Un anticléricalisme politique se développe dans de nombreux pays dont la France où le Gouvernement de l’empereur se montre plus critique vis-à-vis du Parti Catholique, et en Italie où l’affaire Mortara encourage la cause de l’Unité Italienne et contribue à la chute des États pontificaux.

Non possumus

C’est la réponse du pape Pie IX à toutes les demandes de libération de l’enfant qui lui sont adressées. Non possumus veut dire en latin : « nous ne pouvons pas ». Pourtant le pape est un souverain absolu, il a tous les pouvoirs dans ses États. Mais le cas présent il ne peut pas, car la doctrine de l’Église le lui interdit. Un enfant baptisé doit être élevé dans le monde catholique, et au besoin doit être retiré de son milieu juif de naissance. Dans le film Rapito le pape dit face aux pressions internationales : « Je préfère que tous mes États s’écroulent plutôt que de sacrifier une âme chrétienne ! »

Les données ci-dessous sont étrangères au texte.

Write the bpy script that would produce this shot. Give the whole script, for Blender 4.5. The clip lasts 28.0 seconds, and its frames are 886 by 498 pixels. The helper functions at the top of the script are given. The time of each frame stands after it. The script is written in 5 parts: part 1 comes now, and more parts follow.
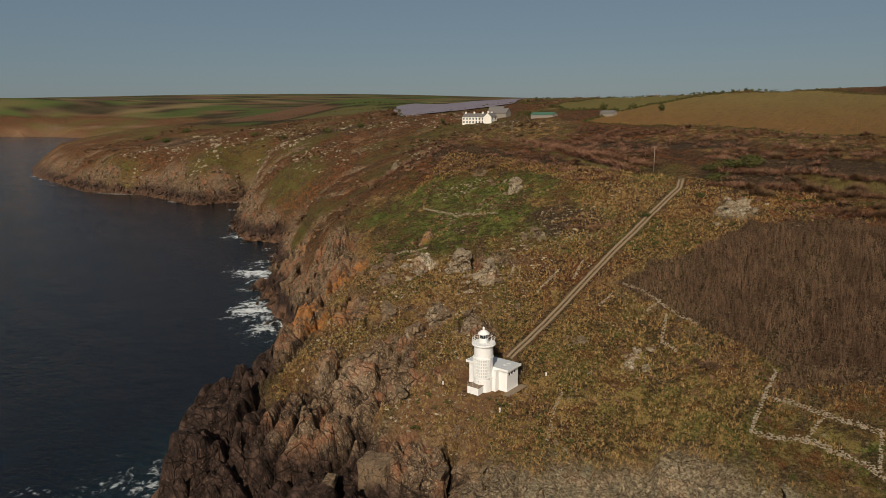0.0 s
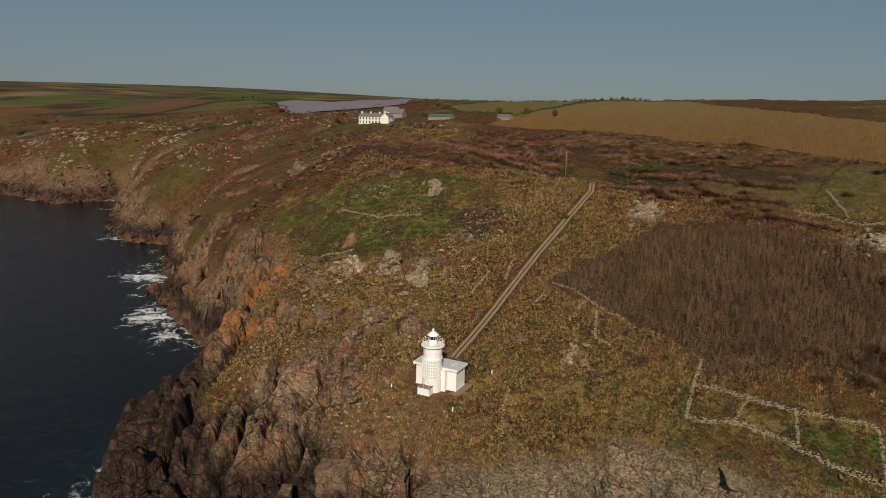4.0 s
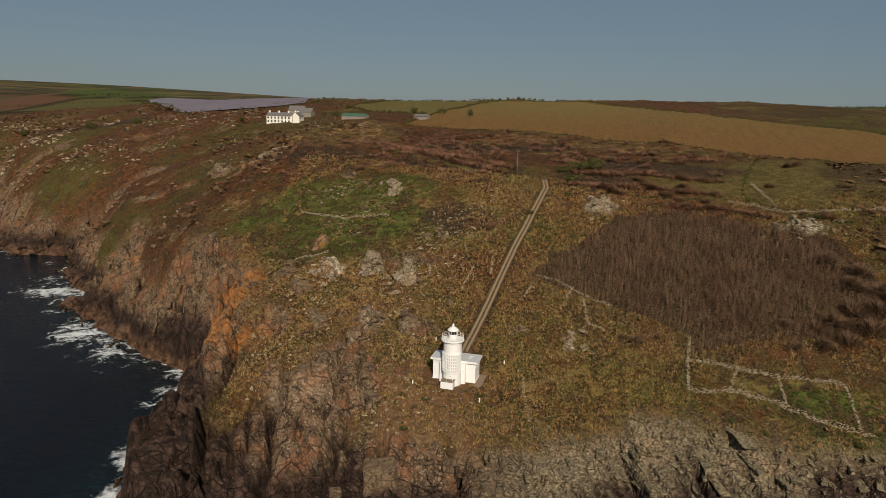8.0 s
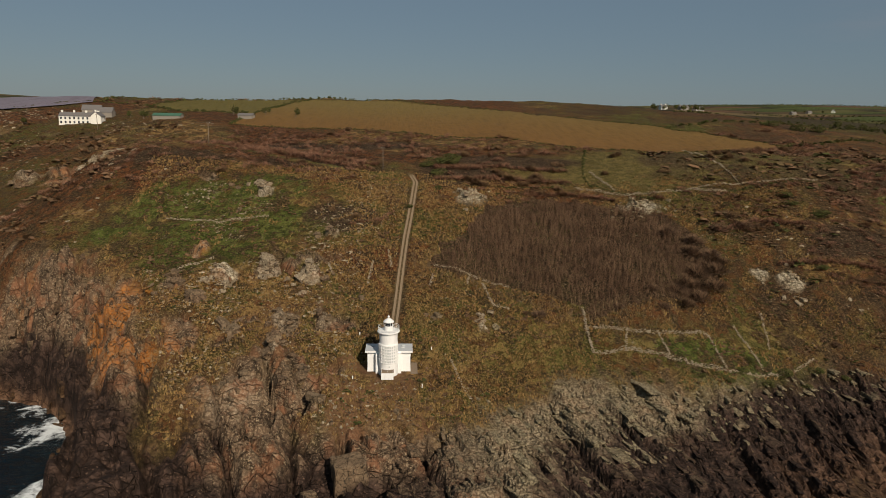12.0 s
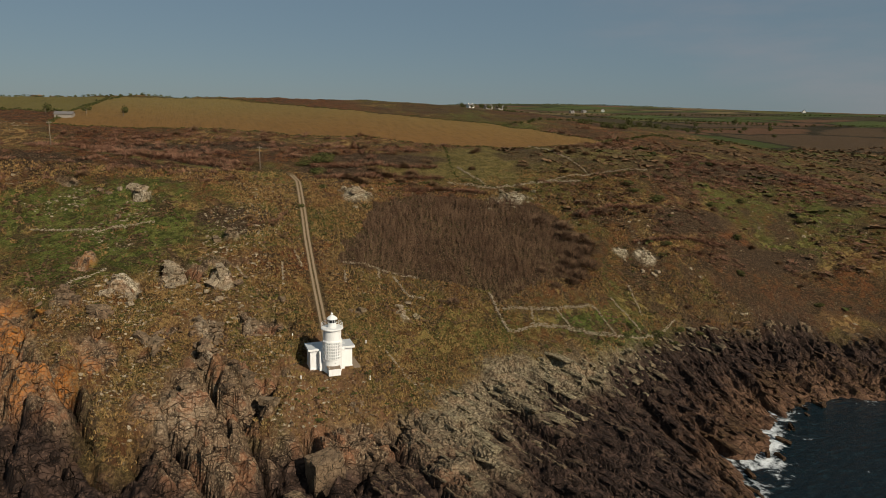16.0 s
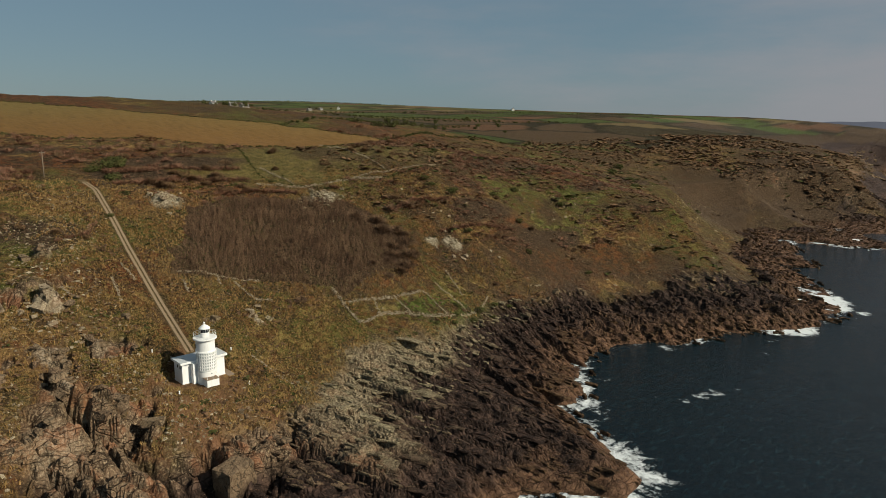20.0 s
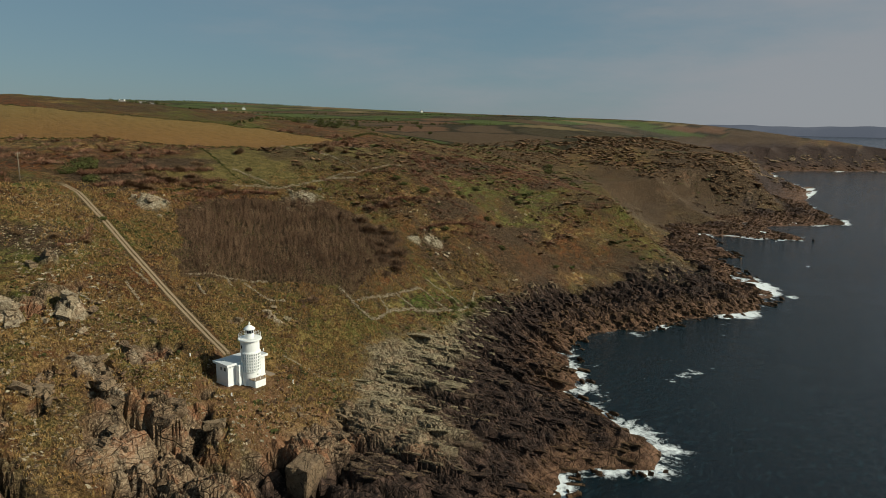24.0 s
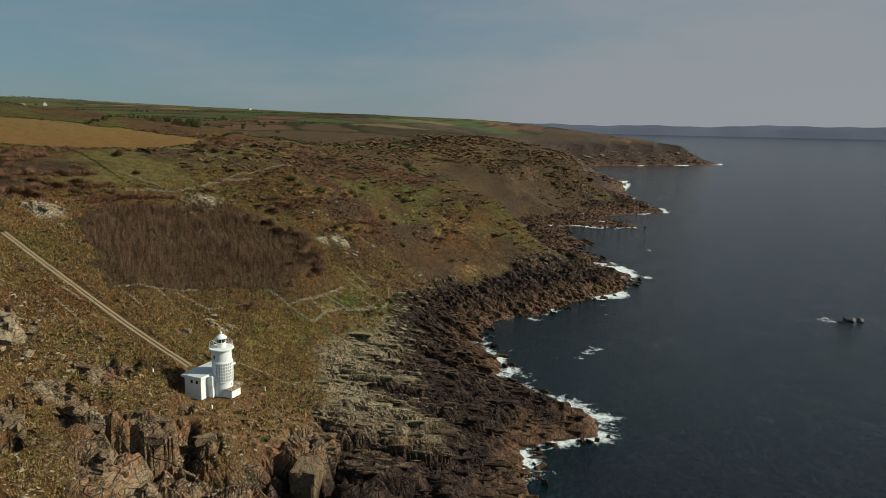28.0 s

Le pape Pie IX dans Rapito, interprété par Paolo Pierobon © Marco Bellocchio / Ad Vitam

La réponse Non possumus est un classique de la papauté, expression issue du Nouveau Testament. La formule a été souvent utilisée dans le cas où les papes refusent de transiger sur la doctrine, sur les dogmes. Dans le film le pape demande à un groupe de petits garçons ce qu’est un dogme, seul le petit Mortara a la bonne réponse. Que ce soit au temps du roi Henry VIII d’Angleterre qui exigeait la prononciation de son divorce avec Catherine d’Aragon, et à qui le pape Clément VII répondit : Non possumus, avec les conséquences que l’on connaît. Ou plus tard à l’époque de Pie VII à qui Napoléon voulait prendre les États pontificaux, et qui répondit : Non debemus, non possumus, non volumus ! « Nous ne devons pas, nous ne pouvons pas, nous ne voulons pas ! »

Rapito, ce film de deux heures raconte toute cette histoire avec beaucoup de sensibilité. Je l’ai vu en italien, sous-titré en français, et je ne peux que recommander cette version originale qui nous replonge dans la langue dans laquelle les événements ont eu lieu. Rapito, un film plein d’enseignements, un plaidoyer pour la liberté de pensée et contre les extrémismes.